◆ LISTED ENTRIES:
• • • •

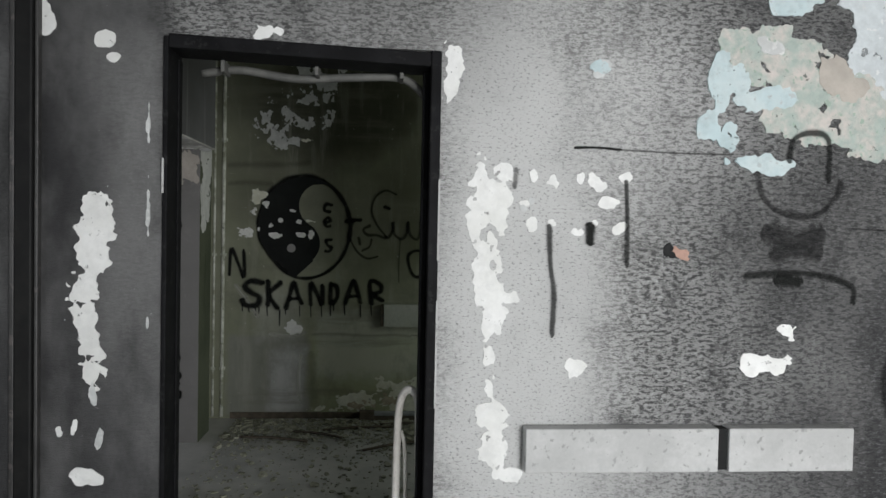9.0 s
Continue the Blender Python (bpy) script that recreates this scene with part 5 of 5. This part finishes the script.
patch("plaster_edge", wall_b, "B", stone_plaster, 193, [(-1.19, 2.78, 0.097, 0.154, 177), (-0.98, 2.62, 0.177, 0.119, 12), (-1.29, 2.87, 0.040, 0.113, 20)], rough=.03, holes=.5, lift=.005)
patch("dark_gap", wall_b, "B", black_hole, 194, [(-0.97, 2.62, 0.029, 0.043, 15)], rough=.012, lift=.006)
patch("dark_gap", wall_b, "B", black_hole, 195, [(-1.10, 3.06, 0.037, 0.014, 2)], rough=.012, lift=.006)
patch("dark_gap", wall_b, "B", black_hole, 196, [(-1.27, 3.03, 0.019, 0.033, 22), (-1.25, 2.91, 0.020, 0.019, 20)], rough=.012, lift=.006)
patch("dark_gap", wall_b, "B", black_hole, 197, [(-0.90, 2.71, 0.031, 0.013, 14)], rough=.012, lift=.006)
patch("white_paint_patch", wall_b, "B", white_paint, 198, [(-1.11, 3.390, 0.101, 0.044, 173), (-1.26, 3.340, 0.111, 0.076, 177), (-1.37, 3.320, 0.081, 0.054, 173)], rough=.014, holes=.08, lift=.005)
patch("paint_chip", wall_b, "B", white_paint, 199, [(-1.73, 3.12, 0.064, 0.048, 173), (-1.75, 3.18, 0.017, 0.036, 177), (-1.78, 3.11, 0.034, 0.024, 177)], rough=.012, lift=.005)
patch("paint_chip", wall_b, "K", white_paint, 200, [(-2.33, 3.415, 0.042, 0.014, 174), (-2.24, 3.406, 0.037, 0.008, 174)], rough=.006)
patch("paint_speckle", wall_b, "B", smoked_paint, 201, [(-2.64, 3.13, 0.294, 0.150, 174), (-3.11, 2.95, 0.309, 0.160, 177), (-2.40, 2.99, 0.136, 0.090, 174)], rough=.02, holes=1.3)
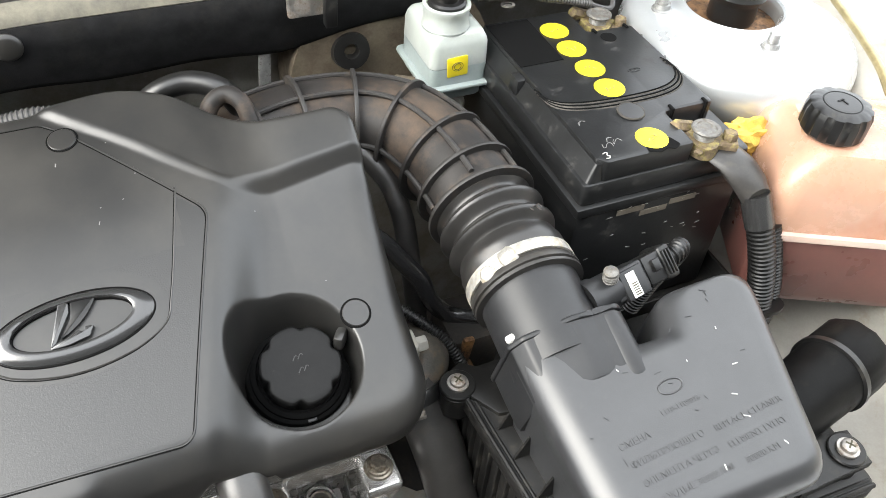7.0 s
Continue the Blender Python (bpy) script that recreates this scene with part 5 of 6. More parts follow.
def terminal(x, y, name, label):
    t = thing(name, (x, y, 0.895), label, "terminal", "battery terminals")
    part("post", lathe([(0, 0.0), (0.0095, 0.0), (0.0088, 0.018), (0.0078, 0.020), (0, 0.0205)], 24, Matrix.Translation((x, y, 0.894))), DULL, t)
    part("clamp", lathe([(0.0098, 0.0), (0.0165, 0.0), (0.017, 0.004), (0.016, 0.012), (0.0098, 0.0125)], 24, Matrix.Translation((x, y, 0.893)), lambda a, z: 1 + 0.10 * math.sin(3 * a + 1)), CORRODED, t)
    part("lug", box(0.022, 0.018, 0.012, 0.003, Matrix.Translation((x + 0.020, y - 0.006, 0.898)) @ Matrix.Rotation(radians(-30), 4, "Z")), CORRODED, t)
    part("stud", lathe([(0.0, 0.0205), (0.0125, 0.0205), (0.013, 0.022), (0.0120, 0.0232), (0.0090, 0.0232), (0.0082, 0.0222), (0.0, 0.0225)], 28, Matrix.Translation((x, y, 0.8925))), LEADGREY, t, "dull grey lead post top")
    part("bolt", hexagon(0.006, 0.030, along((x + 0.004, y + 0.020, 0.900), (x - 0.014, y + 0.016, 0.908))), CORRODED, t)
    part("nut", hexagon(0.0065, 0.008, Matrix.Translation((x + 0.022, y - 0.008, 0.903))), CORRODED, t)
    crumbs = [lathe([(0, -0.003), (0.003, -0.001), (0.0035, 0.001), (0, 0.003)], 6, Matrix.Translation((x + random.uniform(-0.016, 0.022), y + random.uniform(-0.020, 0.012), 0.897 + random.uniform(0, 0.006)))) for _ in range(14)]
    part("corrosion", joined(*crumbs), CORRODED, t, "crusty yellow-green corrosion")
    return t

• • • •

◆ EXERCISE BRIEF: Print each line of the material above exactly, with the pictures removed from your copy.

◆ TASK SOLUTION:
9.0 s
Continue the Blender Python (bpy) script that recreates this scene with part 5 of 5. This part finishes the script.
patch("plaster_edge", wall_b, "B", stone_plaster, 193, [(-1.19, 2.78, 0.097, 0.154, 177), (-0.98, 2.62, 0.177, 0.119, 12), (-1.29, 2.87, 0.040, 0.113, 20)], rough=.03, holes=.5, lift=.005)
patch("dark_gap", wall_b, "B", black_hole, 194, [(-0.97, 2.62, 0.029, 0.043, 15)], rough=.012, lift=.006)
patch("dark_gap", wall_b, "B", black_hole, 195, [(-1.10, 3.06, 0.037, 0.014, 2)], rough=.012, lift=.006)
patch("dark_gap", wall_b, "B", black_hole, 196, [(-1.27, 3.03, 0.019, 0.033, 22), (-1.25, 2.91, 0.020, 0.019, 20)], rough=.012, lift=.006)
patch("dark_gap", wall_b, "B", black_hole, 197, [(-0.90, 2.71, 0.031, 0.013, 14)], rough=.012, lift=.006)
patch("white_paint_patch", wall_b, "B", white_paint, 198, [(-1.11, 3.390, 0.101, 0.044, 173), (-1.26, 3.340, 0.111, 0.076, 177), (-1.37, 3.320, 0.081, 0.054, 173)], rough=.014, holes=.08, lift=.005)
patch("paint_chip", wall_b, "B", white_paint, 199, [(-1.73, 3.12, 0.064, 0.048, 173), (-1.75, 3.18, 0.017, 0.036, 177), (-1.78, 3.11, 0.034, 0.024, 177)], rough=.012, lift=.005)
patch("paint_chip", wall_b, "K", white_paint, 200, [(-2.33, 3.415, 0.042, 0.014, 174), (-2.24, 3.406, 0.037, 0.008, 174)], rough=.006)
patch("paint_speckle", wall_b, "B", smoked_paint, 201, [(-2.64, 3.13, 0.294, 0.150, 174), (-3.11, 2.95, 0.309, 0.160, 177), (-2.40, 2.99, 0.136, 0.090, 174)], rough=.02, holes=1.3)
7.0 s
Continue the Blender Python (bpy) script that recreates this scene with part 5 of 6. More parts follow.
def terminal(x, y, name, label):
    t = thing(name, (x, y, 0.895), label, "terminal", "battery terminals")
    part("post", lathe([(0, 0.0), (0.0095, 0.0), (0.0088, 0.018), (0.0078, 0.020), (0, 0.0205)], 24, Matrix.Translation((x, y, 0.894))), DULL, t)
    part("clamp", lathe([(0.0098, 0.0), (0.0165, 0.0), (0.017, 0.004), (0.016, 0.012), (0.0098, 0.0125)], 24, Matrix.Translation((x, y, 0.893)), lambda a, z: 1 + 0.10 * math.sin(3 * a + 1)), CORRODED, t)
    part("lug", box(0.022, 0.018, 0.012, 0.003, Matrix.Translation((x + 0.020, y - 0.006, 0.898)) @ Matrix.Rotation(radians(-30), 4, "Z")), CORRODED, t)
    part("stud", lathe([(0.0, 0.0205), (0.0125, 0.0205), (0.013, 0.022), (0.0120, 0.0232), (0.0090, 0.0232), (0.0082, 0.0222), (0.0, 0.0225)], 28, Matrix.Translation((x, y, 0.8925))), LEADGREY, t, "dull grey lead post top")
    part("bolt", hexagon(0.006, 0.030, along((x + 0.004, y + 0.020, 0.900), (x - 0.014, y + 0.016, 0.908))), CORRODED, t)
    part("nut", hexagon(0.0065, 0.008, Matrix.Translation((x + 0.022, y - 0.008, 0.903))), CORRODED, t)
    crumbs = [lathe([(0, -0.003), (0.003, -0.001), (0.0035, 0.001), (0, 0.003)], 6, Matrix.Translation((x + random.uniform(-0.016, 0.022), y + random.uniform(-0.020, 0.012), 0.897 + random.uniform(0, 0.006)))) for _ in range(14)]
    part("corrosion", joined(*crumbs), CORRODED, t, "crusty yellow-green corrosion")
    return t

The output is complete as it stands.